Work to be completed:
Among the entries below, find the line with "7. More parts follow.", then quote it and each following line up to and including the line with "0.004, 0.03, relief=0)", and nothing else.

Extracted material:

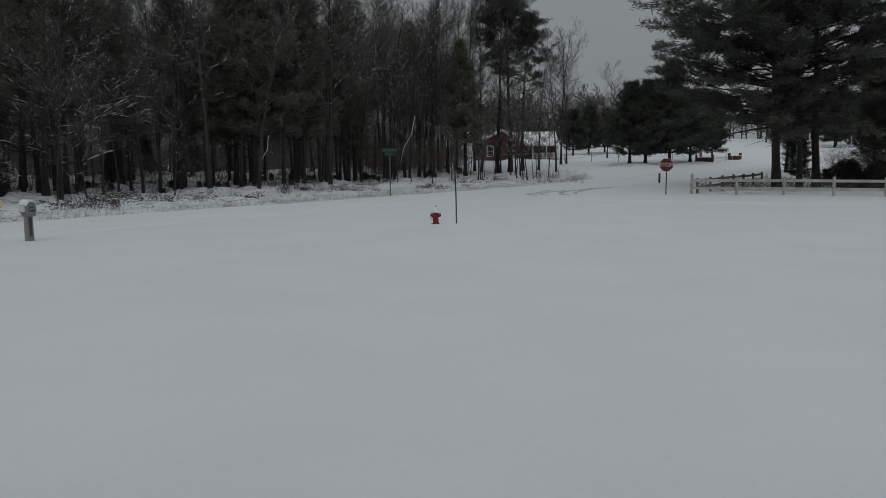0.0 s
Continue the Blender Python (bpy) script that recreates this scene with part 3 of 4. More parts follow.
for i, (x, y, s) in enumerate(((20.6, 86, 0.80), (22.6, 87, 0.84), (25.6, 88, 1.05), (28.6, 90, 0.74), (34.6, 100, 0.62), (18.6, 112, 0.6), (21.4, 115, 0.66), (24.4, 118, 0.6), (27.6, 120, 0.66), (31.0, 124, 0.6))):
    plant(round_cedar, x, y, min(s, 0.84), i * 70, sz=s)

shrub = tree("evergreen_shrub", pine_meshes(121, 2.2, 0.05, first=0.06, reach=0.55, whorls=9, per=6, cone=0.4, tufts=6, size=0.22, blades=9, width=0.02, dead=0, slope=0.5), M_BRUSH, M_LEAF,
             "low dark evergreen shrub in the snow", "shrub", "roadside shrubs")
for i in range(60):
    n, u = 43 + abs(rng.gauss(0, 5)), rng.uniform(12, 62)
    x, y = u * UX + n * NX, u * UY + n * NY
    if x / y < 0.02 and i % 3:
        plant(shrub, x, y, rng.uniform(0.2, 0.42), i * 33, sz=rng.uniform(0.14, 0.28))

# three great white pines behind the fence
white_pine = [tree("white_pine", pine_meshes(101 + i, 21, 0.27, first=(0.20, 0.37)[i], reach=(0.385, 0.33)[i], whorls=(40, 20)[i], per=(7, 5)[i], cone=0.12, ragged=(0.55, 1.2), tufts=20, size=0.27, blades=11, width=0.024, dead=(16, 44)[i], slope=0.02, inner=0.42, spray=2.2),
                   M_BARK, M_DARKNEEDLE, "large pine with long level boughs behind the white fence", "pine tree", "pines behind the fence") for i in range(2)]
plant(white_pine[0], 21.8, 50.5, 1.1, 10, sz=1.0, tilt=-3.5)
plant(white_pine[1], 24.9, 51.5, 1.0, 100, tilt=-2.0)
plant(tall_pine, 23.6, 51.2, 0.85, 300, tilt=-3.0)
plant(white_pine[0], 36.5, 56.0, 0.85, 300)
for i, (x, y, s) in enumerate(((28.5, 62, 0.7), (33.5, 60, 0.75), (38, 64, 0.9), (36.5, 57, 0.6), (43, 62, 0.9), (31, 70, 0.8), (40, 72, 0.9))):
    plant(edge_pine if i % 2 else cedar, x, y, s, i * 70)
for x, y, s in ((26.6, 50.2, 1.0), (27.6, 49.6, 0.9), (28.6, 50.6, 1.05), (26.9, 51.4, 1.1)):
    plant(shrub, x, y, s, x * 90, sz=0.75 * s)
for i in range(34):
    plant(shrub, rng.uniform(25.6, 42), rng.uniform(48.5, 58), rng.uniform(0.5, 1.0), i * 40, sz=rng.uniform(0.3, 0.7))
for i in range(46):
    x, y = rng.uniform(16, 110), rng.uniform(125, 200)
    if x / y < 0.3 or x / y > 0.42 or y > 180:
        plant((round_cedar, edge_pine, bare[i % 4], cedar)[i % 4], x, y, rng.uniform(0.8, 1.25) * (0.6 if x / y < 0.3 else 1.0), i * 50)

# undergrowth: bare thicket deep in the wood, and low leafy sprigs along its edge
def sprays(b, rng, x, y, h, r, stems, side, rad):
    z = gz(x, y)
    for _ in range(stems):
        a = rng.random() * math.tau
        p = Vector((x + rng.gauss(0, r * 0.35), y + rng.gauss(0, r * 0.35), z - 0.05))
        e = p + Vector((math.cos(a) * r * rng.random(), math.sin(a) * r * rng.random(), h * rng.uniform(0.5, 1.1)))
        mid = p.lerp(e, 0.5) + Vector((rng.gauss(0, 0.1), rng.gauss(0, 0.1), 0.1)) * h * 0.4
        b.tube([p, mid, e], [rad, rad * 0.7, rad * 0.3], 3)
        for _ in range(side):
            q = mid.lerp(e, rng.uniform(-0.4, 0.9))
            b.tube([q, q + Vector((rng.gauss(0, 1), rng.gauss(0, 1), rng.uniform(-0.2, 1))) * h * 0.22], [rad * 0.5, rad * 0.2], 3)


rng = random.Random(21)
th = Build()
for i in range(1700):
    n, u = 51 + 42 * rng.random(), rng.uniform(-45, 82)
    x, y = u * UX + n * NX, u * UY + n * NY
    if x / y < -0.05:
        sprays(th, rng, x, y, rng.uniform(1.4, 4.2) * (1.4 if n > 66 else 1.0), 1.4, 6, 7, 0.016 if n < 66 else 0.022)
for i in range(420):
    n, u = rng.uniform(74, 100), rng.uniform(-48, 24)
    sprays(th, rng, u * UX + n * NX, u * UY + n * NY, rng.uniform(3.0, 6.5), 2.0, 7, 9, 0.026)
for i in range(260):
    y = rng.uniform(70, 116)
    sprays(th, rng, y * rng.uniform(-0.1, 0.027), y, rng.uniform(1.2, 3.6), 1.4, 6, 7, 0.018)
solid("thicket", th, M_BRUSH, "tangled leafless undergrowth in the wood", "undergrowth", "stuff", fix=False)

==

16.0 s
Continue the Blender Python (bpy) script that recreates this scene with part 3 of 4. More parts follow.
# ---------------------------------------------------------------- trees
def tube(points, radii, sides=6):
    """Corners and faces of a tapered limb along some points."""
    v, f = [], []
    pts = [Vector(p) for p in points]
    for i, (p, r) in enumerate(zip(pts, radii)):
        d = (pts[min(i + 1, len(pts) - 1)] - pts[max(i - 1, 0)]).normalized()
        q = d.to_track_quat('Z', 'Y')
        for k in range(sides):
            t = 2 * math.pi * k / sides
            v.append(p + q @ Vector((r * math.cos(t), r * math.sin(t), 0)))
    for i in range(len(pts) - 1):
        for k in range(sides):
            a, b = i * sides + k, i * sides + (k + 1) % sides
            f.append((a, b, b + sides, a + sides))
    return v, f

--

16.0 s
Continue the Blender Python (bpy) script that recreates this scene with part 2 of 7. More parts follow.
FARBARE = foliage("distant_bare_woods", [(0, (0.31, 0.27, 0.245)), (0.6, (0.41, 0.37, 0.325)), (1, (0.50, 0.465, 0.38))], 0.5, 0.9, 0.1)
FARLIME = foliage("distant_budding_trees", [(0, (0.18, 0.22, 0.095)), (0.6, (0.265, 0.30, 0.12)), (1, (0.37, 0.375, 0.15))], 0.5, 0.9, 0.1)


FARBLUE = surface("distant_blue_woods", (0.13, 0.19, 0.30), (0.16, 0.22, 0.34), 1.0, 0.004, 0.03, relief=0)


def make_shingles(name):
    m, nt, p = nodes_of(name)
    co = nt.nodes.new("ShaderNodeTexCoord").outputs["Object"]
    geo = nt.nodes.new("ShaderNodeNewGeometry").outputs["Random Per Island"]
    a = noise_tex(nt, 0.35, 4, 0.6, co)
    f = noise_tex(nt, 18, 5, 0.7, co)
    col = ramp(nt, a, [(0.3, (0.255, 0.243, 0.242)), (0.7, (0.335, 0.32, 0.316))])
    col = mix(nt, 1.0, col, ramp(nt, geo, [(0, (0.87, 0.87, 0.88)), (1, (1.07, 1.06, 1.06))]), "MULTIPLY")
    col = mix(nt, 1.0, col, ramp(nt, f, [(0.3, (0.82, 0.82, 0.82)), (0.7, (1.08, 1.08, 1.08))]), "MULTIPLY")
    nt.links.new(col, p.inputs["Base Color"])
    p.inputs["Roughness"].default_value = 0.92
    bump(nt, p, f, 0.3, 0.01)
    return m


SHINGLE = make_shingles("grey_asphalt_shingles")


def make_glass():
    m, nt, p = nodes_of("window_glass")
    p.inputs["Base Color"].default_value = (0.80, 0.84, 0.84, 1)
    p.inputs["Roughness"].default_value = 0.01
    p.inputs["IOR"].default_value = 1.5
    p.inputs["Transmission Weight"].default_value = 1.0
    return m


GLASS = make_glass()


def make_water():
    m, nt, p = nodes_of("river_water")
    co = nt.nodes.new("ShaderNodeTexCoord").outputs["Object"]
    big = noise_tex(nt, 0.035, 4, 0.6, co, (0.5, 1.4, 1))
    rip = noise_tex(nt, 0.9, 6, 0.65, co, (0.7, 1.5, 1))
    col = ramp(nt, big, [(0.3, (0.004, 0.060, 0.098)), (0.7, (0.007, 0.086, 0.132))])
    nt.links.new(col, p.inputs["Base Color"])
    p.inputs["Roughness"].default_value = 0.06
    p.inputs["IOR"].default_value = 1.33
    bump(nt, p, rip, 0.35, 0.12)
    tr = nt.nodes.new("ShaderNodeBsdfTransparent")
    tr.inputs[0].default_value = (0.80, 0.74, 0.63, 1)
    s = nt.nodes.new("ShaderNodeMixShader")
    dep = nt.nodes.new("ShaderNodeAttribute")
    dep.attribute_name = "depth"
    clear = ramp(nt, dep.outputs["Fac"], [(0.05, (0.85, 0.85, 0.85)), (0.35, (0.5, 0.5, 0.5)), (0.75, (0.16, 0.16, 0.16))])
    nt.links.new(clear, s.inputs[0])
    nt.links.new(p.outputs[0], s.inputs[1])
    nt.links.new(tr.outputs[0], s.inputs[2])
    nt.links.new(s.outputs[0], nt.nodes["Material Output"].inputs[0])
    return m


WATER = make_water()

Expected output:
Continue the Blender Python (bpy) script that recreates this scene with part 2 of 7. More parts follow.
FARBARE = foliage("distant_bare_woods", [(0, (0.31, 0.27, 0.245)), (0.6, (0.41, 0.37, 0.325)), (1, (0.50, 0.465, 0.38))], 0.5, 0.9, 0.1)
FARLIME = foliage("distant_budding_trees", [(0, (0.18, 0.22, 0.095)), (0.6, (0.265, 0.30, 0.12)), (1, (0.37, 0.375, 0.15))], 0.5, 0.9, 0.1)


FARBLUE = surface("distant_blue_woods", (0.13, 0.19, 0.30), (0.16, 0.22, 0.34), 1.0, 0.004, 0.03, relief=0)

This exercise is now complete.